Im Bildungsgang der Schule verändern sich Stellenwert und Aufgaben des Musikunterrichts nach der Grundschulphase: In der Mittelstufe wird Musik zum Wahlpflichtfach, der Unterricht wird überwiegend projektorientiert organisiert. In den beiden Abschlussjahren belegen nur noch Schülerinnen und Schüler Musik, die in diesem Bereich einen besonderen Schwerpunkt und bereits gut ausgebildete Fähigkeiten haben. Dadurch ist ein Arbeiten auf dem Niveau der früheren baye­rischen Leistungskurse möglich. Auch in den Oberstufenkursen steht Projektarbeit im Vordergrund. David Seays Kollegin Karin Lee zeigt Schülerportfolios aus einem laufenden Projekt: Ein Thema wie „Polyphonie“ wird mehrperspektivisch über Informationsangebote, individuelle Recherche, gemeinsames Musizieren und kreative Zugänge bearbeitet. Hinzu kommen jahrgangsübergreifende Angebote wie Wahlkurse und Exkursionen an besondere „musikalische Orte“, beispielsweise im Jahr 2022 nach Wien.

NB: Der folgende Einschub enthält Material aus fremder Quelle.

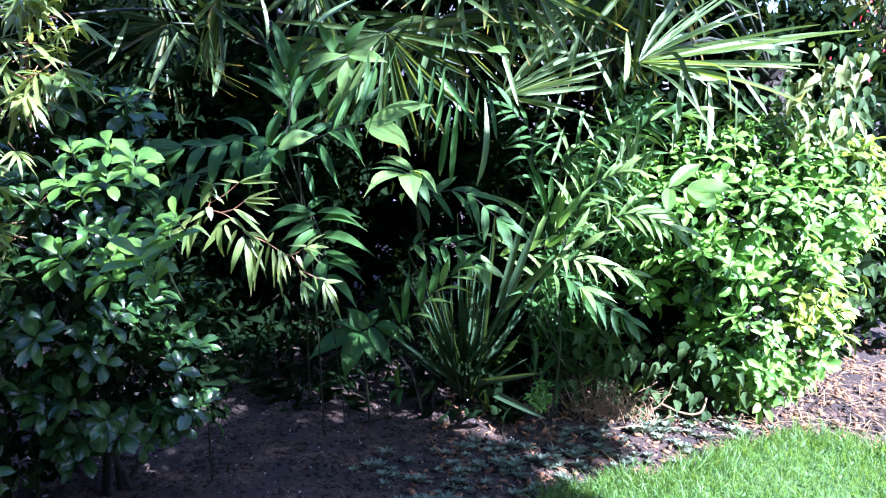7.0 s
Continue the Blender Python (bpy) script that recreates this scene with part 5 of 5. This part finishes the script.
def box_part(name, parent, lo, hi, material, label=""):
    bm = bmesh.new()
    bmesh.ops.create_cube(bm, size=1)
    c = (Vector(lo) + Vector(hi)) / 2
    for v in bm.verts:
        v.co = Vector((v.co.x * (hi[0] - lo[0]), v.co.y * (hi[1] - lo[1]), v.co.z * (hi[2] - lo[2])))
    bmesh.ops.bevel(bm, geom=bm.edges[:], offset=0.006, segments=1, affect="EDGES")
    me = bpy.data.meshes.new(name)
    bm.to_mesh(me)
    bm.free()
    me.materials.append(material)
    ob = new(name, me)
    if label:
        ob["label"] = label
    return put_under(ob, parent, Matrix.Translation(c))


box_part("wall", house, (-8.5, 10.9, 0), (-1.0, 15, 4.6), RENDERED)
for i in range(29):
    box_part("siding", house, (-8.5, 10.86, 0.2 + i * 0.15), (-1.0, 10.897, 0.335 + i * 0.15), RENDERED)
for i in range(9):
    y, z = 10.7 + i * 0.3, 4.6 + i * 0.2
    ob = box_part("roof_course", house, (-8.8, y, z), (-0.8, y + 0.34, z + 0.03), ROOFING)

# ---- unseen plain walls added round the lawn, to block low skylight ----
for name, lo, hi in (("sky_blocker_south", (-9.0, -3.6, -0.1), (9.0, -3.3, 5.6)), ("sky_blocker_west", (-7.6, -3.3, -0.1), (-7.3, 10.5, 4.5)), ("sky_blocker_east", (7.6, -3.3, -0.1), (7.9, 5.5, 3.2))):
    wall = box_part(name, None, lo, hi, BLOCKER)
    tagged(wall, "unseen plain dark wall added to block low skylight", "wall", kind="structure")

# ---- small things on the bed ----
r = random.Random(5)
places = []
for i in range(170):
    p = Vector((0.263, 3.300, 0.033)).lerp(Vector((1.694, 4.350, 0.055)), r.random()) + Vector((r.gauss(0, 0.16), r.gauss(0, 0.12), 0))
    if p.y < bed_edge(p.x) + 0.03:
        continue
    p.z = ground_height(p.x, p.y) + 0.004
    big, count = r.uniform(0.7, 1.5), r.choice((12, 14, 18))
    for k in range(count):
        turn = k * 2.4 + r.uniform(-0.3, 0.3)
        way = Vector((math.cos(turn), math.sin(turn), 0.25 + 1.2 * k / count + r.uniform(-0.2, 0.2))).normalized()
        base = p + way * 0.006 * big
        places.append(np.array(aim(base, base + way * 0.034 * big * (1 - 0.4 * k / count), Vector((0, 0, 1)) + way * 0.1, 0.0105 * big)))
sedum = scatter("succulents", SEDUM, leaf_arrays("strap", bend=0.08, tip=-0.05, fold=0.4, ratio=0.4, segs=4, cols=2), np.array(places))
tagged(sedum, "low grey-green succulent rosettes on the soil", "succulent", kind="stuff")

tangle = thing("dead_twigs", (1.13, 4.230, 0.0), "tangle of dry brown twigs", "twigs")
for i in range(120):
    p = Vector((1.13, 4.230, 0.068)) + Vector((r.gauss(0, 0.11), r.gauss(0, 0.05), 0))
    p.z = 0.0
    q = p + Vector((r.gauss(0, 0.10), r.gauss(0, 0.08), r.uniform(0.05, 0.24)))
    m = p.lerp(q, 0.5) + Vector((r.gauss(0, 0.04), r.gauss(0, 0.03), 0.03))
    tube("twig", tangle, [p, m, q], 0.0034, 0.0014, DRY, 6, 4)
stick = thing("fallen_stick", (1.333, 4.350, 0.105), "pale curved dry stick lying on soil", "stick")
tube("stem", stick, [(1.297, 4.400, 0.096), (1.389, 4.330, 0.074), (1.494, 4.280, 0.056), (1.572, 4.280, 0.071), (1.601, 4.330, 0.127)], 0.008, 0.005, DRY, 16, 6)
for i in range(26):
    s = thing("fallen_twig", (0, 0, 0), "thin dry stem lying on the soil", "twigs", "fallen stems")
    x = r.uniform(-0.6, 2.9)
    y = bed_edge(x) + r.uniform(0.1, 1.0)
    z = ground_height(x, y) + 0.006
    a, l = r.uniform(0, 6.3), r.uniform(0.06, 0.22)
    d = Vector((math.cos(a) * l, math.sin(a) * l, 0))
    s.location = (x, y, z)
    PLACE[s] = Matrix.Translation((x, y, z))
    q = Vector((x, y, z))
    tube("stem", s, [q - d, q + Vector((r.uniform(-.02, .02), r.uniform(-.02, .02), 0.012)), q + d], 0.003, 0.0018, DRY, 7, 4)
herb = thing("small_herb", (0.811, 4.150, 0.083), "small fresh green leafy herb", "herb")
for i in range(12):
    p = Vector((0.810, 4.150, 0.092)) + Vector((r.gauss(0, 0.035), r.gauss(0, 0.03), r.uniform(-0.02, 0.10)))
    shoot_at(herb, r.choice(SUNNY_PLANS), BRIGHT_LEAVES, p, (r.uniform(-.4, .4), -0.4, 0.8), r.uniform(0.4, 0.6), r.uniform(0, 360))
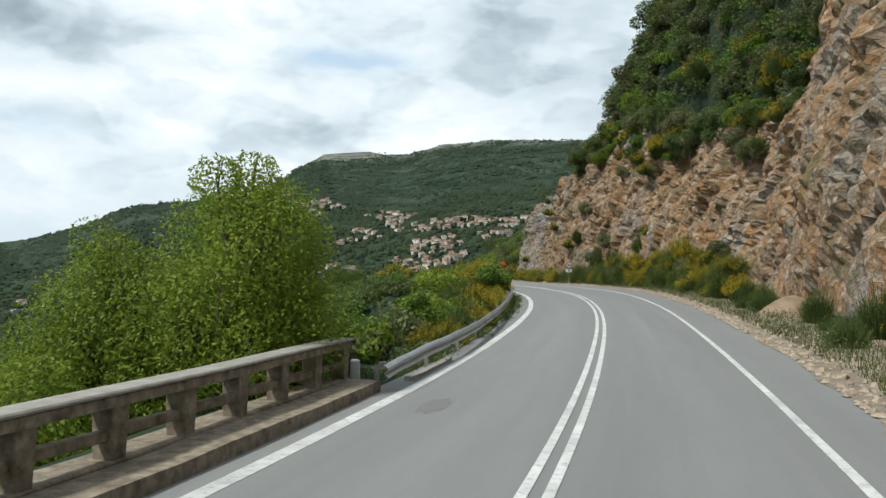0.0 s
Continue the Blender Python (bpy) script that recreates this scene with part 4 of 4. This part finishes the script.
# scrub that hangs over the upper edge of the rock
for i in range(75):
    s = rnd.uniform(47, 86)
    h = float(cliff_top(s)) * (1.0 - 0.30 * rnd.random() ** 1.6)
    p = on_road(s, float(face_point(s, h)) + 0.1, h)
    plant(pick("maquis"), s, 0, rnd.uniform(0.6, 1.1), group="plants on the rock ledges", point=p)


def thicket(name, spots, material, label, seed, leaf=0.10, per=560):
    """Joined scrub further from the road: nobody could count it."""
    rng = np.random.RandomState(seed)
    out = []
    for i, (x, y, k) in enumerate(spots):
        c, d = blob_points(rng, per, random_lobes(seed * 100 + i, 6, 2.4 * k, 2.1 * k))
        c = c + np.array([x, y, land_at(x, y) - 0.1])
        out.append(leaf_quads(rng, c, d * 0.6 + [0, 0, 0.5], leaf, 0.6))
    tagged(new(name, quads_mesh(name, np.concatenate(out), material)), label, "thicket", kind="stuff")


def spots(n, s0, s1, d0, d1, k0, k1, side=None):
    out = []
    for i in range(n):
        s = rnd.uniform(s0, s1)
        d = rnd.uniform(d0, d1) + (float(rail_line(s)) if side == "valley" else float(face_point(s, cliff_top(s))) if side == "top" else 0)
        p = on_road(s, d)
        out.append((p.x, p.y, rnd.uniform(k0, k1)))
    return out


thicket("thicket", spots(90, 2, 240, -18, -4.5, 0.8, 1.2, "valley"), OAK, "dark evergreen thicket on the slope below the road", 31)
thicket("thicket", spots(80, 2, 240, -16, -4.0, 0.7, 1.1, "valley"), LEAF, "green leafy thicket on the slope below the road", 32)
thicket("thicket", spots(26, 47, 63, -5.5, -2.5, 0.75, 1.05, "valley"), LIME, "yellow-green thicket on the roadside spur", 33)
thicket("thicket", spots(46, 13, 36, -8.5, -1.6, 0.45, 0.85, "valley"), OLIVE, "grey-green low scrub on the slope below the rail", 51)
thicket("thicket", spots(60, 34, 62, -13, -3.2, 0.55, 0.9, "valley"), OAK, "dark green low scrub on the slope below the rail", 53)
thicket("thicket", spots(40, 34, 62, -11, -3.0, 0.5, 0.85, "valley"), OLIVE, "grey-green low scrub on the slope below the rail", 54)
thicket("thicket", spots(30, 13, 36, -8.5, -1.8, 0.4, 0.7, "valley"), LIME, "yellow-green low scrub on the slope below the rail", 52)
thicket("thicket", spots(170, 47, 85, 0.0, 5.5, 0.9, 1.4, "top"), OAK, "dark evergreen scrub on the slope above the rock", 34, per=520, leaf=0.10)
thicket("thicket", spots(150, 47, 85, 0.0, 5.5, 0.9, 1.3, "top"), OLIVE, "olive-green scrub on the slope above the rock", 35, per=520, leaf=0.10)
thicket("thicket", spots(120, 47, 85, 0.0, 5.5, 0.8, 1.3, "top"), LEAF, "green leafy scrub on the slope above the rock", 38, per=520, leaf=0.10)
thicket("thicket", spots(80, 47, 85, 0.0, 5.0, 0.7, 1.2, "top"), OLIVE, "grey-green scrub on the slope above the rock", 39, per=520, leaf=0.10)
thicket("thicket", spots(80, 47, 84, 5.0, 16.0, 1.1, 1.7, "top"), OAK, "dark evergreen scrub high above the rock", 40, per=420, leaf=0.12)
thicket("thicket", spots(90, 109, 165, 8.0, 24, 0.8, 1.3), OLIVE, "olive-green scrub on the bank beside the road", 36)
thicket("thicket", spots(60, 109, 160, 8.0, 22, 0.8, 1.3), LIME, "yellow-green scrub on the bank beside the road", 37)

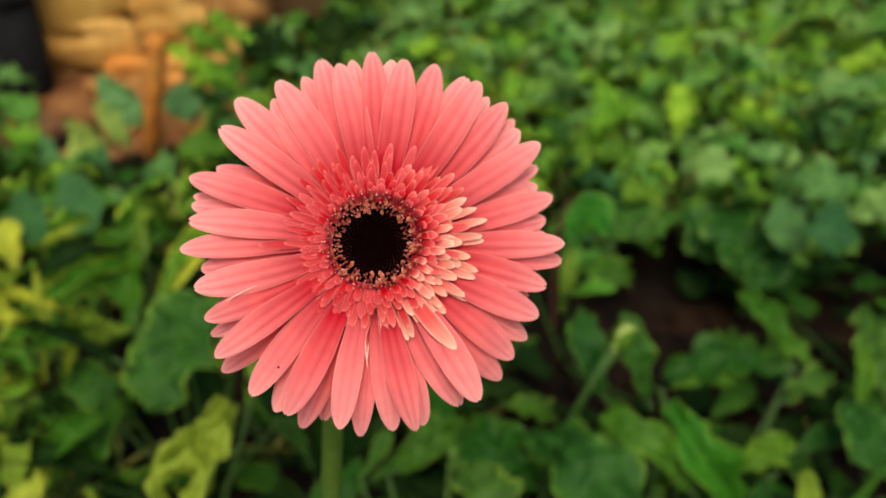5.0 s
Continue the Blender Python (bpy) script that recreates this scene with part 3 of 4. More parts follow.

Für die Besucherin aus der Welt des staatlichen Schulwesens macht der Besuch an der Franconian International School eindrucksvoll deutlich, wie qualitativ hochwertige musikalische Ausbildung an einer allgemeinbildenden Schule gelingen kann, wenn nicht nur hoch engagierte und kompetente Lehrkräfte am Werk sind, sondern auch gute Rahmenbedingungen bestehen.